Clinical evaluation of first-degree relatives of kindred A100 identified two individuals (individuals 18 and 161; Fig. 1 and Supplementary Table 1 online) who are affected by ARVC in accordance with the Task Force criteria12. Although four other members of kindred A100 also carried the 2-bp deletion mutation in PKP2, they have normal or mild disease phenotypes, even at more advanced ages (e.g., individual 1). Two members of another family with ARVC (EPF) died suddenly at ages 16 years and 15 years (individuals 11 and 12; Fig. 1).
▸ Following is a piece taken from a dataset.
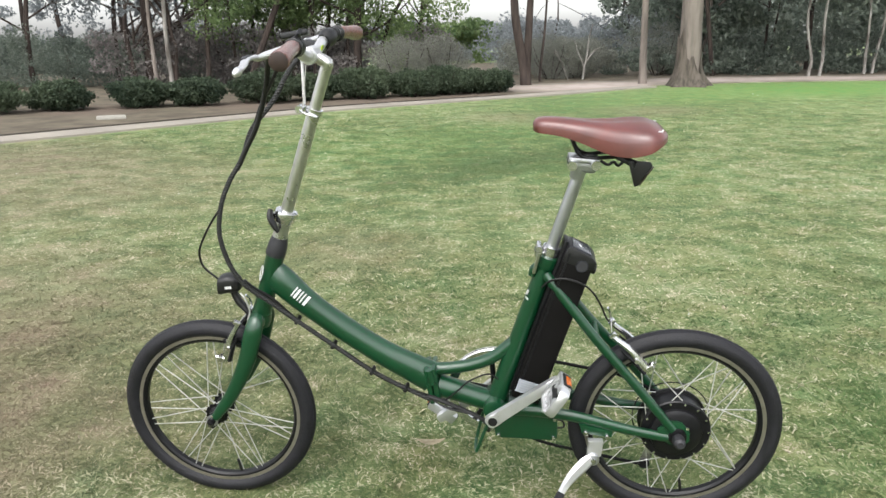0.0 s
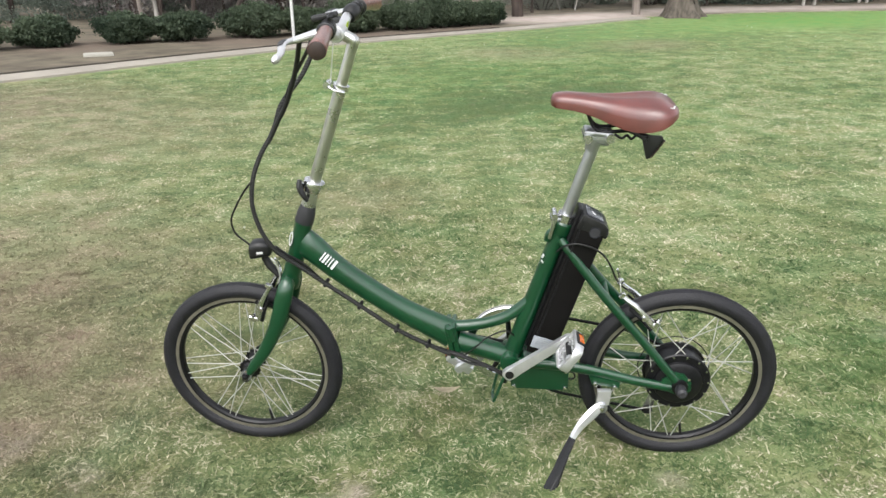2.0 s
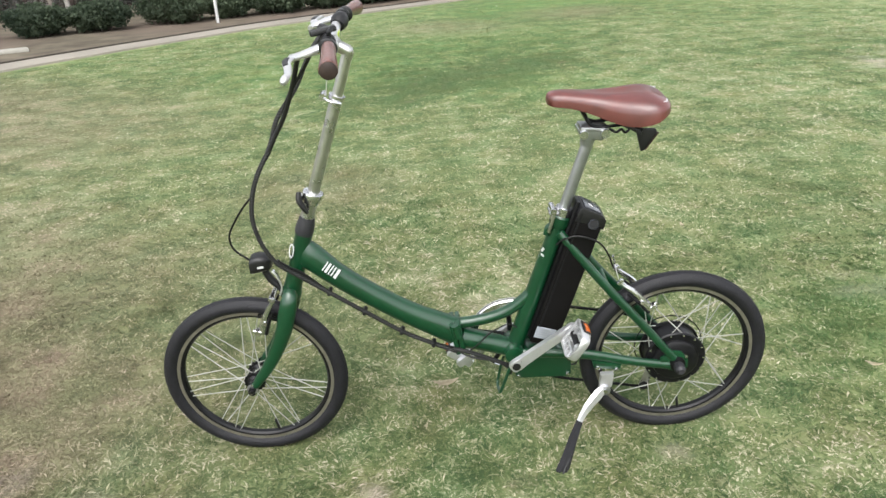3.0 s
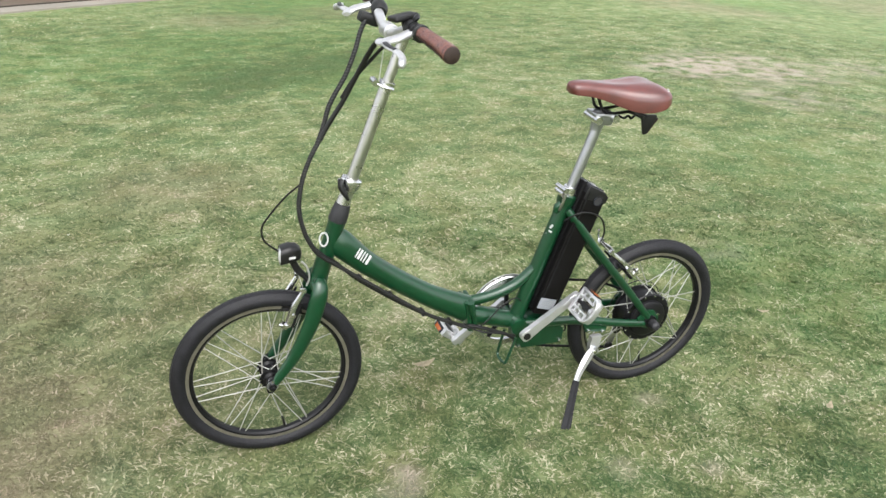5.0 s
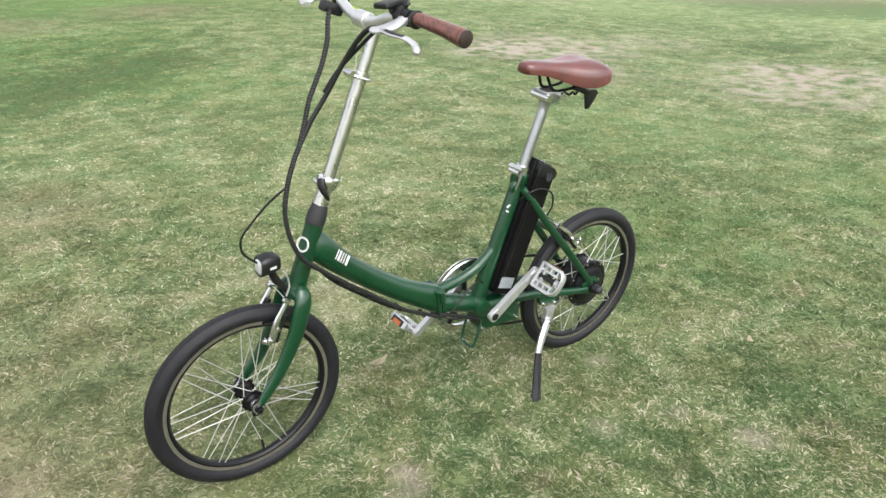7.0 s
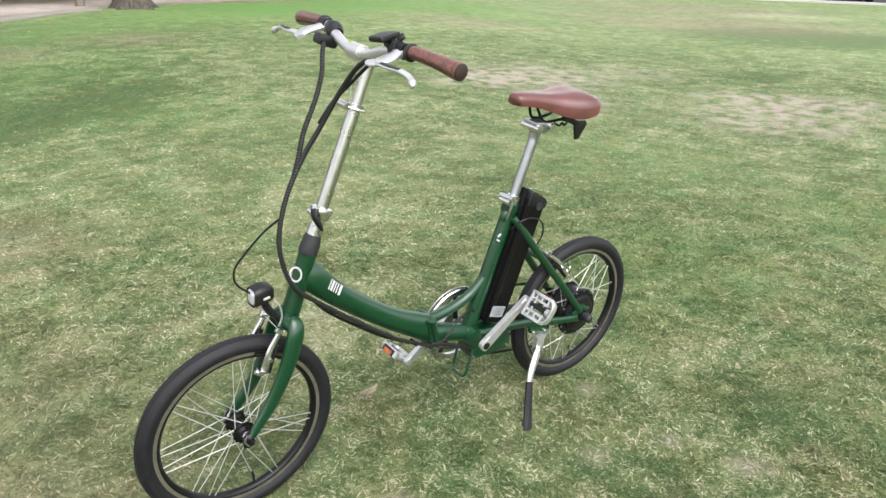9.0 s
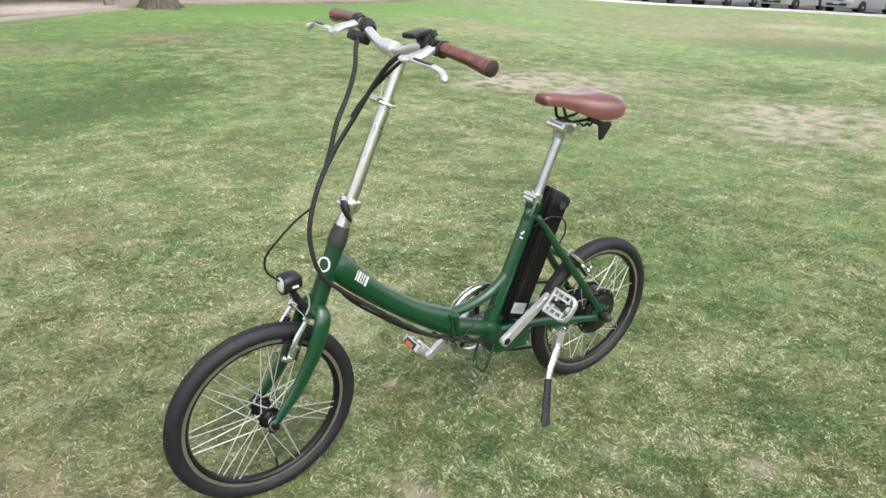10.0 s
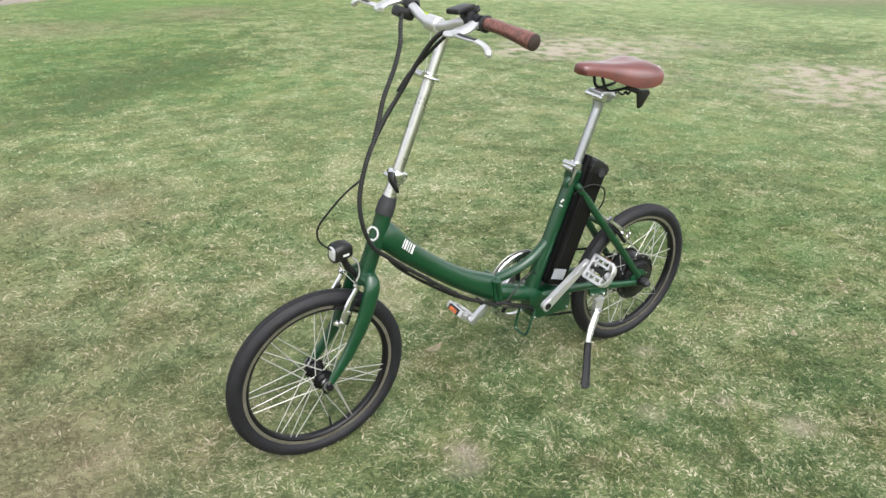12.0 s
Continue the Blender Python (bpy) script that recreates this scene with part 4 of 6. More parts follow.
def car(x, y, heading, paint, label):
    z = float(ground_z(x, y)) + 0.012
    ob = thing("parked_car", pose(x, y, z, 0, 0, heading), label, "car", "cars along the kerb")
    # nose at x = 0, tail at x = -4.4
    prof = [(0.0, 0.30), (0.03, 0.55), (-0.08, 0.72), (-0.95, 0.92), (-1.10, 0.95), (-1.85, 1.38), (-2.3, 1.45), (-3.1, 1.43), (-3.9, 1.02), (-4.35, 0.96), (-4.42, 0.60), (-4.38, 0.28), (-3.0, 0.22), (-1.2, 0.22)]
    bm = bmesh.new()
    rows = []
    for f, y0 in ((0.86, -0.86), (1.0, -0.8), (1.0, 0.8), (0.86, 0.86)):
        row = []
        for px_, pz in prof:
            tuck = 1.0 - 0.20 * max(0, pz - 0.9) / 0.55
            ends = 0.90 if px_ > -0.1 or px_ < -4.3 else 1.0
            row.append(bm.verts.new((px_ * (0.985 if abs(y0) > 0.82 else 1), y0 * tuck * ends, 0.3 + (pz - 0.3) * (0.98 if abs(y0) > 0.82 else 1))))
        rows.append(row)
    for r, s in zip(rows, rows[1:]):
        for k in range(len(prof)):
            j = (k + 1) % len(prof)
            bm.faces.new((r[k], r[j], s[j], s[k]))
    bm.faces.new(rows[0])
    bm.faces.new(rows[-1][::-1])
    bmesh.ops.recalc_face_normals(bm, faces=bm.faces)
    bmesh.ops.bevel(bm, geom=list(bm.edges), offset=0.025, segments=2, affect="EDGES")
    part("body", bm, paint, ob)
    part("windscreen", prism([(-1.14, 0.98), (-1.83, 1.365), (-1.80, 1.375), (-1.10, 0.985)], -0.62, 0.62), WINDOW_GLASS, ob)
    for s in (-1, 1):
        bm = bmesh.new()
        vs = [bm.verts.new(v) for v in ((-1.35, s * 0.866, 0.97), (-1.95, s * 0.755, 1.33), (-3.1, s * 0.755, 1.34), (-3.65, s * 0.862, 0.99))]
        bm.faces.new(vs)
        bmesh.ops.solidify(bm, geom=list(bm.faces), thickness=0.012)
        part("side_window", bm, WINDOW_GLASS, ob)
        part("headlight", box(pose(-0.06, s * 0.60, 0.66, 0, 12, s * 14), (0.16, 0.30, 0.13), 0.03), CAR_LAMP, ob)
        part("mirror", box(pose(-1.45, s * 0.95, 1.0, 0, 0, 0), (0.12, 0.18, 0.12), 0.03), paint, ob)
        for wx in (-0.85, -3.45):
            w = part("wheel", lathe([(0.19, s * 0.70), (0.19, s * 0.868), (0.03, s * 0.875)], 20, "Y", None, (wx, 0, 0.31)), CHROME, ob)
            part("tyre", lathe([(0.20, s * 0.66), (0.29, s * 0.66), (0.31, s * 0.70), (0.31, s * 0.84), (0.29, s * 0.872), (0.20, s * 0.872)], 28, "Y", None, (wx, 0, 0.31)), RUBBER, w)
    part("bumper_grille", box(pose(0.015, 0, 0.42, 0, 0, 0), (0.06, 1.0, 0.12), 0.02), BLACK, ob)
    part("upper_grille", box(pose(0.0, 0, 0.64, 0, 10, 0), (0.05, 0.62, 0.07), 0.02), BLACK, ob)
    part("number_plate", box(pose(0.055, 0, 0.50, 0, 0, 0), (0.012, 0.32, 0.12), 0.004), LABEL, ob)
    return ob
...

An autopsy study showed that both individuals had ARVC. Of the five surviving mutation carriers in kindred EPF, only one showed clinical manifestations diagnostic of ARVC (individual EPF/17; Supplementary Table 1 online). The reason for this incomplete penetrance in kindreds A100 and EPF is unknown, but it may be related to gender, genetic or epigenetic modifiers or other unknown factors (e.g., viral infection as trigger for disease). Although transmission of disease in kindreds A100 and EPF is compatible with autosomal dominance, linkage analysis would have been difficult due to incomplete penetrance of disease in both kindreds (<0.5). ARVC in kindred EPF has been previously reported to be linked to chromosome 2q32.1–q32.3 (ref. 13). The identification of mutation 216insG in PKP2 in this kindred, coupled with the absence in any individual family of statistical significance for the original linkage to chromosome 2, implies that assignment of ARVC to chromosome 2 on the basis of aggregation of lod scores from three small families should possibly be considered erroneous.
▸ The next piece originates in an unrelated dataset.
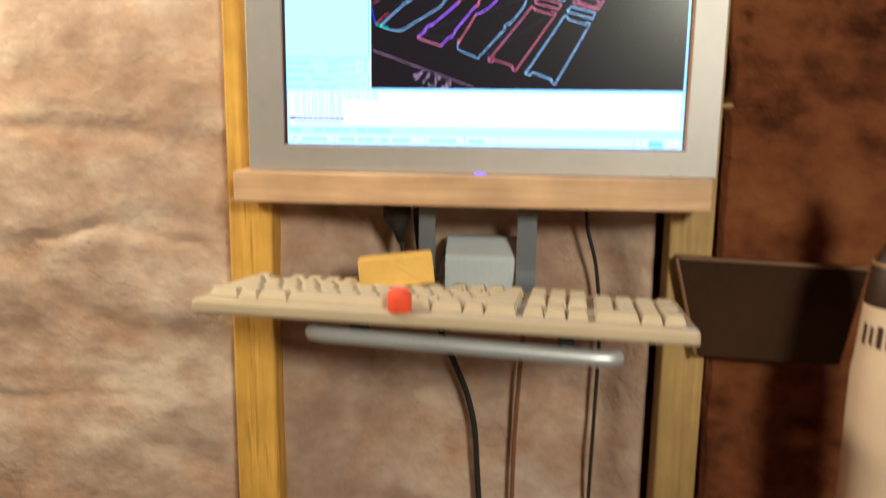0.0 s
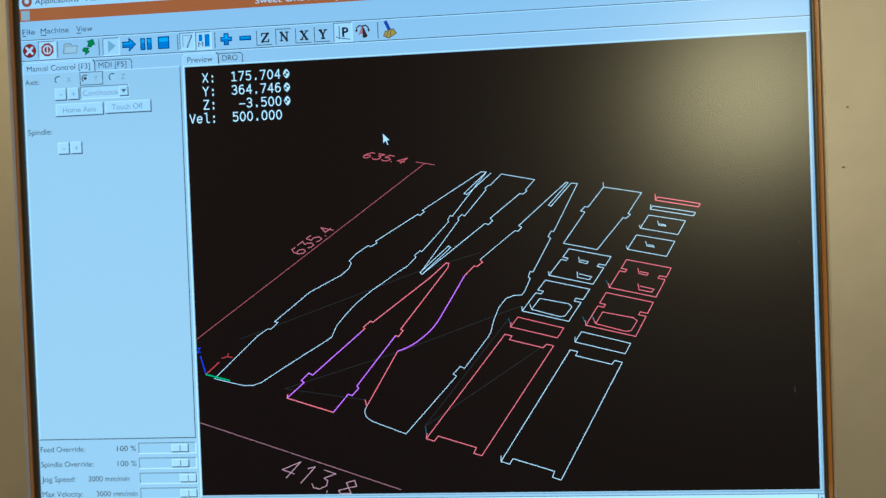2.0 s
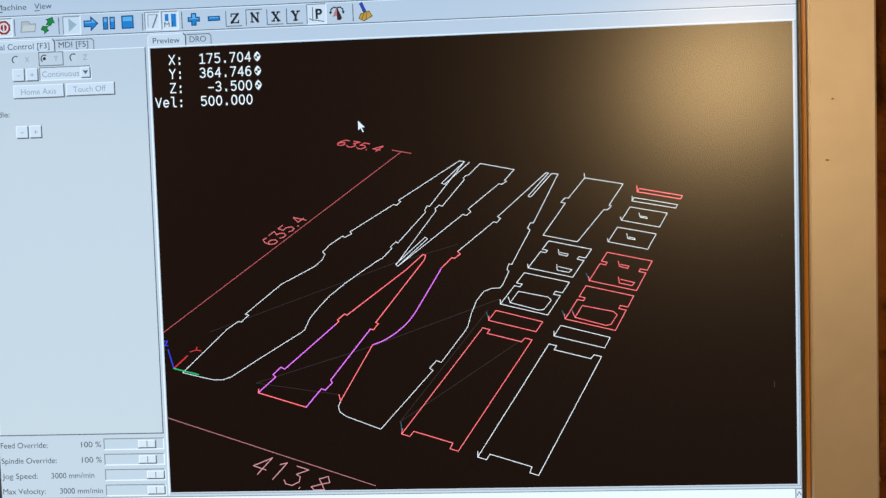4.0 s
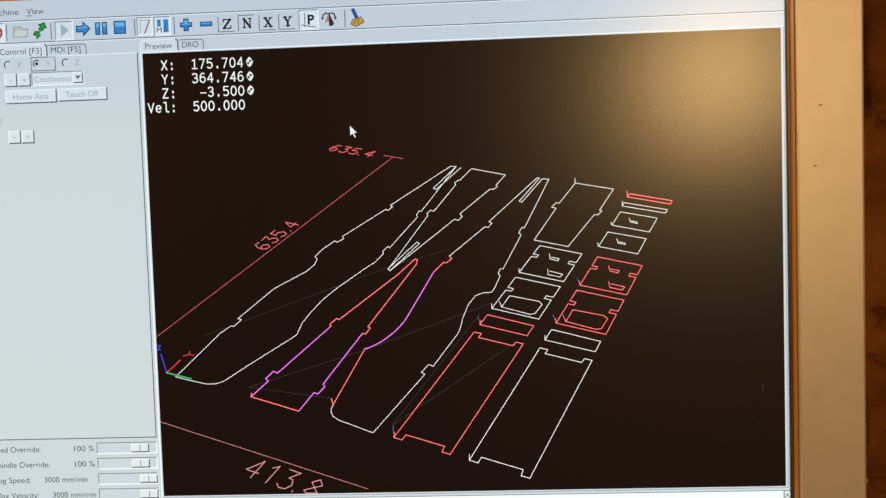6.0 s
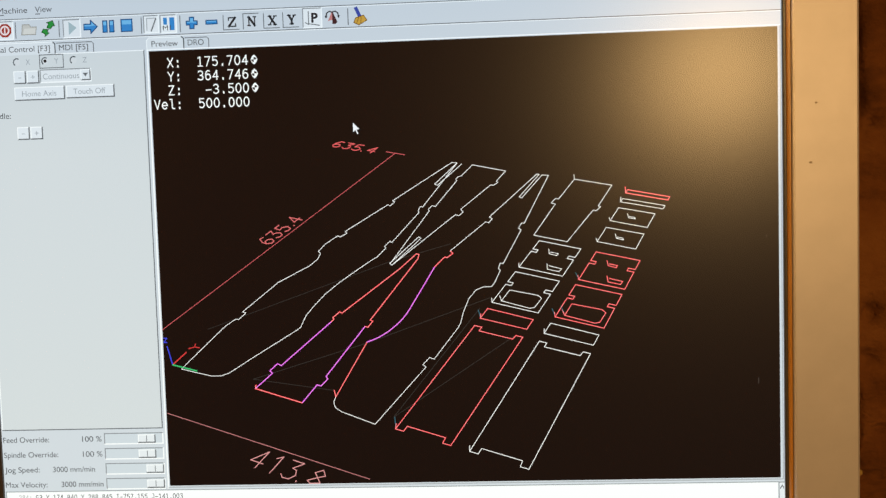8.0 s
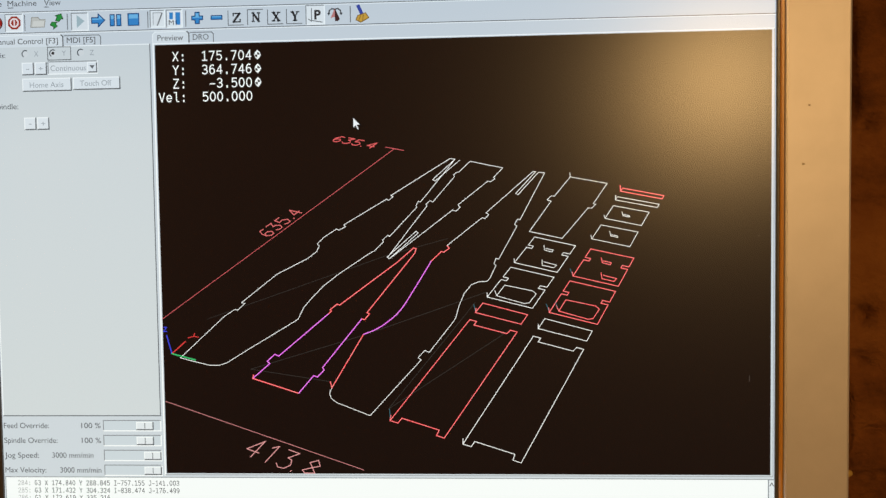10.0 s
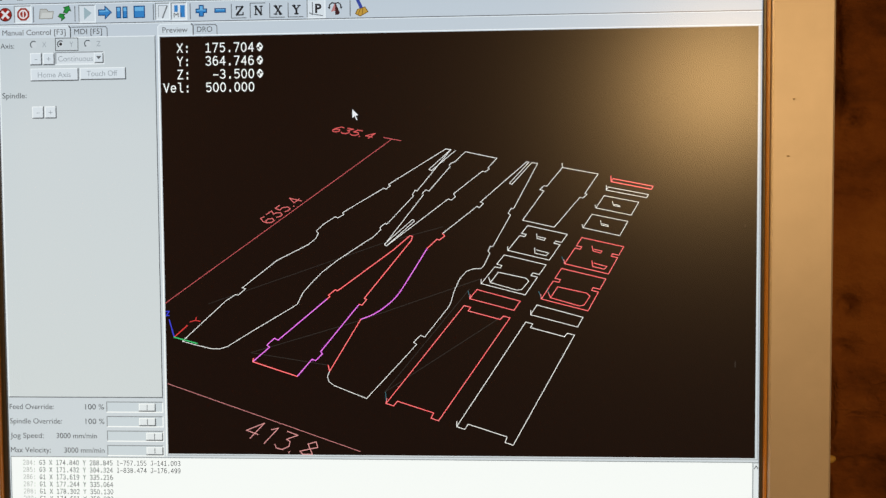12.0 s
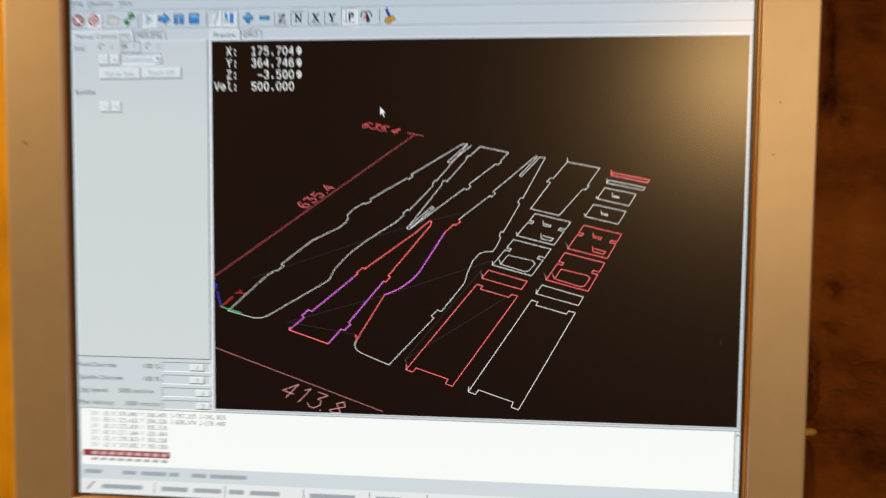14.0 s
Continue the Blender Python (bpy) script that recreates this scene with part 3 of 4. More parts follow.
flat("folder_icon", strokes([(97, 102), (74, 102), (76, 86), (87, 86), (90, 90), (99, 90), (97, 102)], 1.2), lit(150, 148, 140), 4)
flat("folder_icon", [[(76, 101), (96, 101), (100, 92), (79, 92)]], lit(214, 214, 208), 3)
flat("reload_icon", [[(116, 92), (119, 86), (116, 84), (126, 81), (129, 90), (126, 89), (122, 94)]], lit(28, 142, 62), 2)
flat("reload_icon", strokes([(116, 92), (119, 86), (116, 84), (126, 81), (129, 90), (126, 89), (122, 94), (116, 92)], 1.1) + strokes([(107, 99), (110, 94), (119, 95), (116, 97), (119, 101), (112, 106), (113, 102), (107, 99)], 1.1), lit(16, 74, 34), 3)
flat("reload_icon", [[(107, 99), (110, 94), (119, 95), (116, 97), (119, 101), (112, 106), (113, 102)]], lit(28, 142, 62), 2)
for u in (64, 136, 271, 334, 604):
    flat("separator", strokes([(u, 82), (u, 107)], 1.4), SHADE, 2)
raised(143, 81, 171, 109, lit(224, 230, 233), True)
flat("run_icon", [[(152, 105), (165, 94), (152, 84)]], lit(164, 186, 192), 4)


def outlined(name, polygon, fill, edge, layer=2, width=1.6):
    flat(name, [polygon], fill, layer)
    flat(name, strokes(polygon + polygon[:2], width), edge, layer + 1)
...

Plakophilins, together with the other desmosomal proteins, assemble to form cell adhesion complexes that carry out diverse structural and functional tasks. These include mechanically safeguarding cellular and organ architecture by transmitting force between cells and participating in several signal transduction pathways. Support for the idea that plakophilins have an essential role in desmosome formation and function comes from this and two other reports: (i) the identification of recessive mutations in PKP1 that cause ectodermal dysplasia/skin fragility syndrome, a rare skin disorder characterized by small, poorly formed desmosomes and perturbed desmosome-keratin intermediate filament interactions14; and (ii) the ablation of mouse Pkp2, the main plakophilin in cardiac muscle, which results in defects of heart morphogenesis and junctional architecture with embryonic lethality at midgestation11. Therefore, plakophilin-1 and plakophilin-2 have essential roles in desmosome formation and in skin and heart development, respectively.

How PKP2 mutations perturb cardiac desmosome assembly and function in ARVC is unknown. We speculate that lack of plakophilin-2 or incorporation of mutant plakophilin-2 into cardiac desmosomes impairs cell-cell contacts and, as a consequence, disrupts adjacent cardiomyocytes, particularly in response to mechanical stress or stretch (thus providing a potential explanation for the high prevalence of the disorder in athletes, the frequent occurrence of ventricular tachyarrhythmias and sudden death during exercise and the predominant affection of the right ventricle). Intercellular disruption would occur first in areas of high stress and stretch: the right ventricular outflow tract, apex and inferobasal (subtricuspid) area, which are pathological predilection areas in ARVC (forming the 'triangle of dysplasia'15). The potential cellular mechanism for the initiation of ventricular tachyarrhythmias in ARVC is the intrinsic variation in conduction properties as a result of these patchy areas of fibrofatty myocyte degeneration.

Because mutations causing ARVC have been identified in PKP2 (plakophilin-2), JUP (plakoglobin) and DSP (desmoplakin), ARVC may be considered as a disease of the desmosome.

All genetic analyses were done after informed consent was obtained from the participating individuals. The local ethical committees from Humboldt University Berlin, University of Münster, Weill Medical College of Cornell University and Harvard University approved the experimental plan.

GenBank accession number. PKP2, X97675.

Note: Supplementary information is available on the Nature Genetics website.